*Exercise requirements:* Pictures within the data are to be left out; everything else must be reproduced exactly.

*Collected material:*
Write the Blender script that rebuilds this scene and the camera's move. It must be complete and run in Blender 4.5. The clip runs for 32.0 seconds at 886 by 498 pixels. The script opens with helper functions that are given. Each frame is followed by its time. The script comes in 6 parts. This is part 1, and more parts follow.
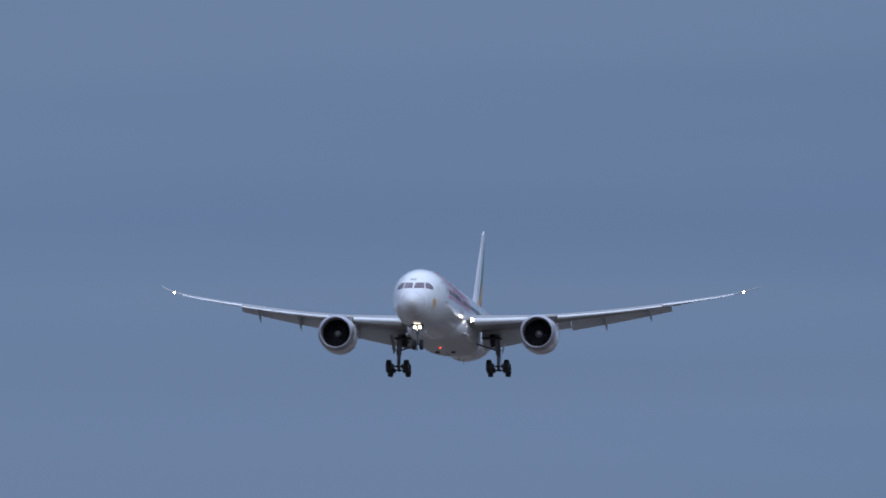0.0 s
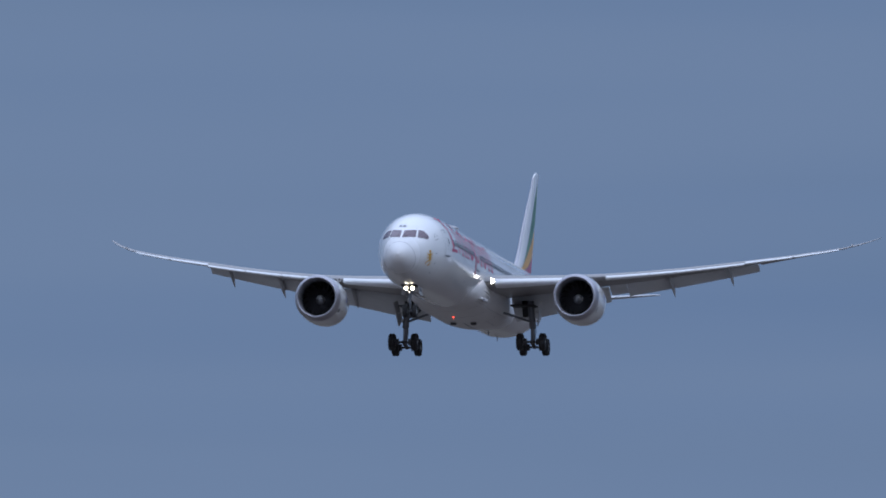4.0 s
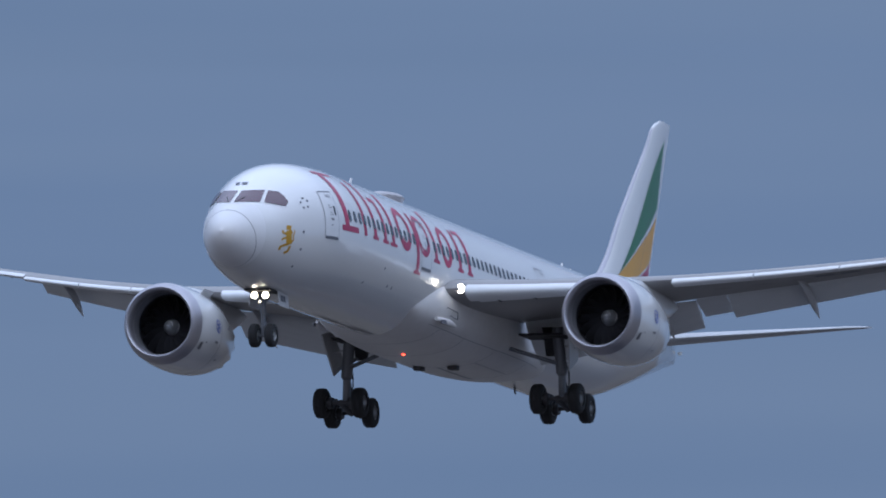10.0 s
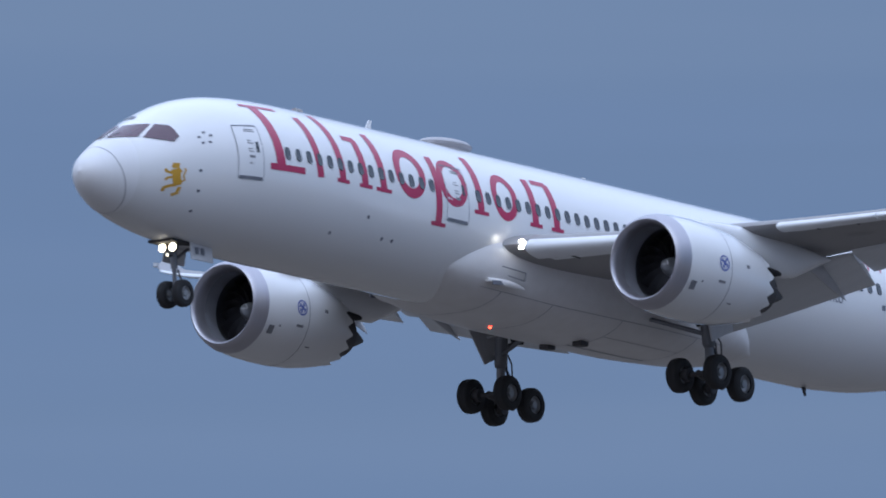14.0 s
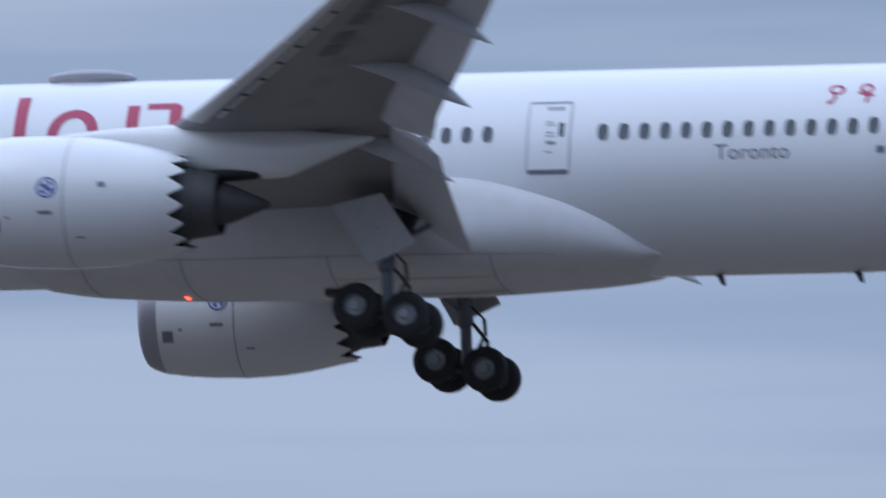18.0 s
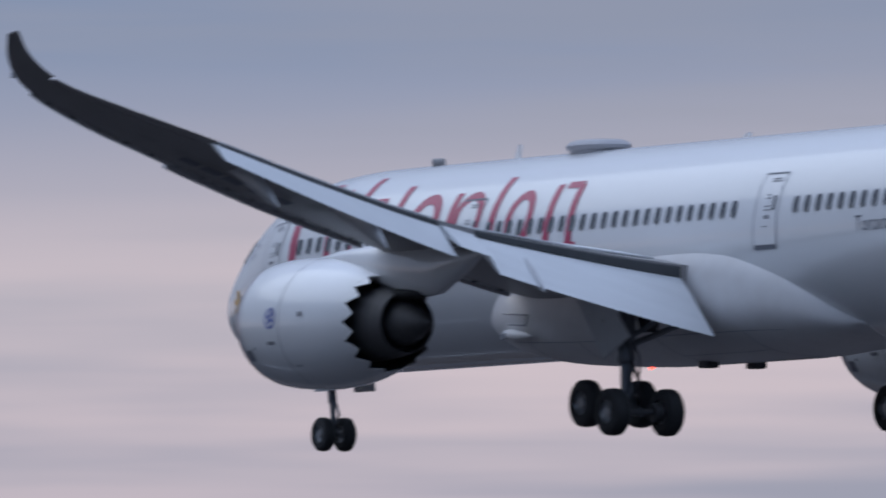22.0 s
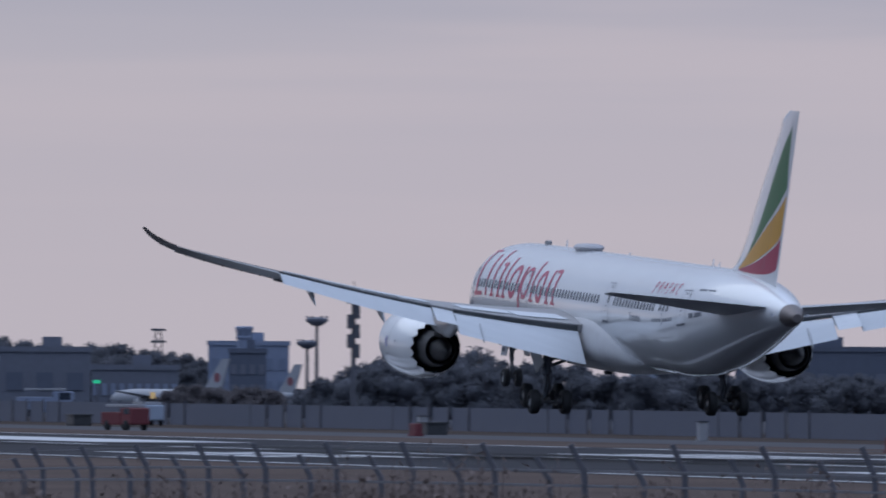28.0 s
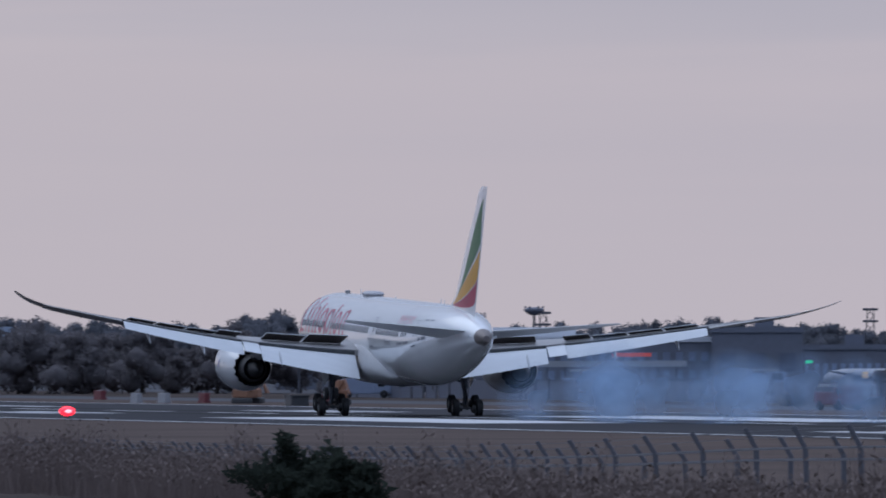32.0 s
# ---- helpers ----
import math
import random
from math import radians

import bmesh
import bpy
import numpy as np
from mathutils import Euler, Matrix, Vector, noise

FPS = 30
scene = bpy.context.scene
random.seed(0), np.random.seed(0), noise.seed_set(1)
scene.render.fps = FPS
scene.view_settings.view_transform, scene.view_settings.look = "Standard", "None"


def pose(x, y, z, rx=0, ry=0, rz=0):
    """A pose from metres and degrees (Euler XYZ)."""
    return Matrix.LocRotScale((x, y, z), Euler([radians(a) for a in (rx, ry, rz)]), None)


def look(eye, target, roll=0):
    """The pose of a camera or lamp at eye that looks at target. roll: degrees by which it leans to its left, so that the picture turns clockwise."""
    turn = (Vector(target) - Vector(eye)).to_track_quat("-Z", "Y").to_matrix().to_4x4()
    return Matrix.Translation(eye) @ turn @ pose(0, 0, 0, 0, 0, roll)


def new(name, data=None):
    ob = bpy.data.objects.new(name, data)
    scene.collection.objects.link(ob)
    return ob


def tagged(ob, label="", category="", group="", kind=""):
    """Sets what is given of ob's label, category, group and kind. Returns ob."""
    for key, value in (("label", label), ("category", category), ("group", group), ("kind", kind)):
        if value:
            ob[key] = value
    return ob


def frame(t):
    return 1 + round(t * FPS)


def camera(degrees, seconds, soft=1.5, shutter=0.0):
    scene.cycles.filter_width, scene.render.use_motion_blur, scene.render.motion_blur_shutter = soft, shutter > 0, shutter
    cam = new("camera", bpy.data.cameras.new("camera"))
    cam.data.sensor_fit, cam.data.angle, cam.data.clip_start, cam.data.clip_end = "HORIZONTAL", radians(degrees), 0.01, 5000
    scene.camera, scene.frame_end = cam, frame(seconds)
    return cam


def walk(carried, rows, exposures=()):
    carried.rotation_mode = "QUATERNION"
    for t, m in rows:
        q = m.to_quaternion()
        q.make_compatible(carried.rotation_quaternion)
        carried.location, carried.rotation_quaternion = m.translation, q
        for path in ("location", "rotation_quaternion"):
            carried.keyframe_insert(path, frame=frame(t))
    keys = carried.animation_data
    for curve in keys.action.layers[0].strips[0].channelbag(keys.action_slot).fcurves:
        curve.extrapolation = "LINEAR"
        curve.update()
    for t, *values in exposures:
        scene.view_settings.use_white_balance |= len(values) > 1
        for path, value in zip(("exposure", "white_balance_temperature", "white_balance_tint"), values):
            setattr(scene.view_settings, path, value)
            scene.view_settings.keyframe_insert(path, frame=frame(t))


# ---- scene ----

*Solution for this task:*
Write the Blender script that rebuilds this scene and the camera's move. It must be complete and run in Blender 4.5. The clip runs for 32.0 seconds at 886 by 498 pixels. The script opens with helper functions that are given. Each frame is followed by its time. The script comes in 6 parts. This is part 1, and more parts follow.
0.0 s
4.0 s
10.0 s
14.0 s
18.0 s
22.0 s
28.0 s
32.0 s
# ---- helpers ----
import math
import random
from math import radians

import bmesh
import bpy
import numpy as np
from mathutils import Euler, Matrix, Vector, noise

FPS = 30
scene = bpy.context.scene
random.seed(0), np.random.seed(0), noise.seed_set(1)
scene.render.fps = FPS
scene.view_settings.view_transform, scene.view_settings.look = "Standard", "None"


def pose(x, y, z, rx=0, ry=0, rz=0):
    """A pose from metres and degrees (Euler XYZ)."""
    return Matrix.LocRotScale((x, y, z), Euler([radians(a) for a in (rx, ry, rz)]), None)


def look(eye, target, roll=0):
    """The pose of a camera or lamp at eye that looks at target. roll: degrees by which it leans to its left, so that the picture turns clockwise."""
    turn = (Vector(target) - Vector(eye)).to_track_quat("-Z", "Y").to_matrix().to_4x4()
    return Matrix.Translation(eye) @ turn @ pose(0, 0, 0, 0, 0, roll)


def new(name, data=None):
    ob = bpy.data.objects.new(name, data)
    scene.collection.objects.link(ob)
    return ob


def tagged(ob, label="", category="", group="", kind=""):
    """Sets what is given of ob's label, category, group and kind. Returns ob."""
    for key, value in (("label", label), ("category", category), ("group", group), ("kind", kind)):
        if value:
            ob[key] = value
    return ob


def frame(t):
    return 1 + round(t * FPS)


def camera(degrees, seconds, soft=1.5, shutter=0.0):
    scene.cycles.filter_width, scene.render.use_motion_blur, scene.render.motion_blur_shutter = soft, shutter > 0, shutter
    cam = new("camera", bpy.data.cameras.new("camera"))
    cam.data.sensor_fit, cam.data.angle, cam.data.clip_start, cam.data.clip_end = "HORIZONTAL", radians(degrees), 0.01, 5000
    scene.camera, scene.frame_end = cam, frame(seconds)
    return cam


def walk(carried, rows, exposures=()):
    carried.rotation_mode = "QUATERNION"
    for t, m in rows:
        q = m.to_quaternion()
        q.make_compatible(carried.rotation_quaternion)
        carried.location, carried.rotation_quaternion = m.translation, q
        for path in ("location", "rotation_quaternion"):
            carried.keyframe_insert(path, frame=frame(t))
    keys = carried.animation_data
    for curve in keys.action.layers[0].strips[0].channelbag(keys.action_slot).fcurves:
        curve.extrapolation = "LINEAR"
        curve.update()
    for t, *values in exposures:
        scene.view_settings.use_white_balance |= len(values) > 1
        for path, value in zip(("exposure", "white_balance_temperature", "white_balance_tint"), values):
            setattr(scene.view_settings, path, value)
            scene.view_settings.keyframe_insert(path, frame=frame(t))


# ---- scene ----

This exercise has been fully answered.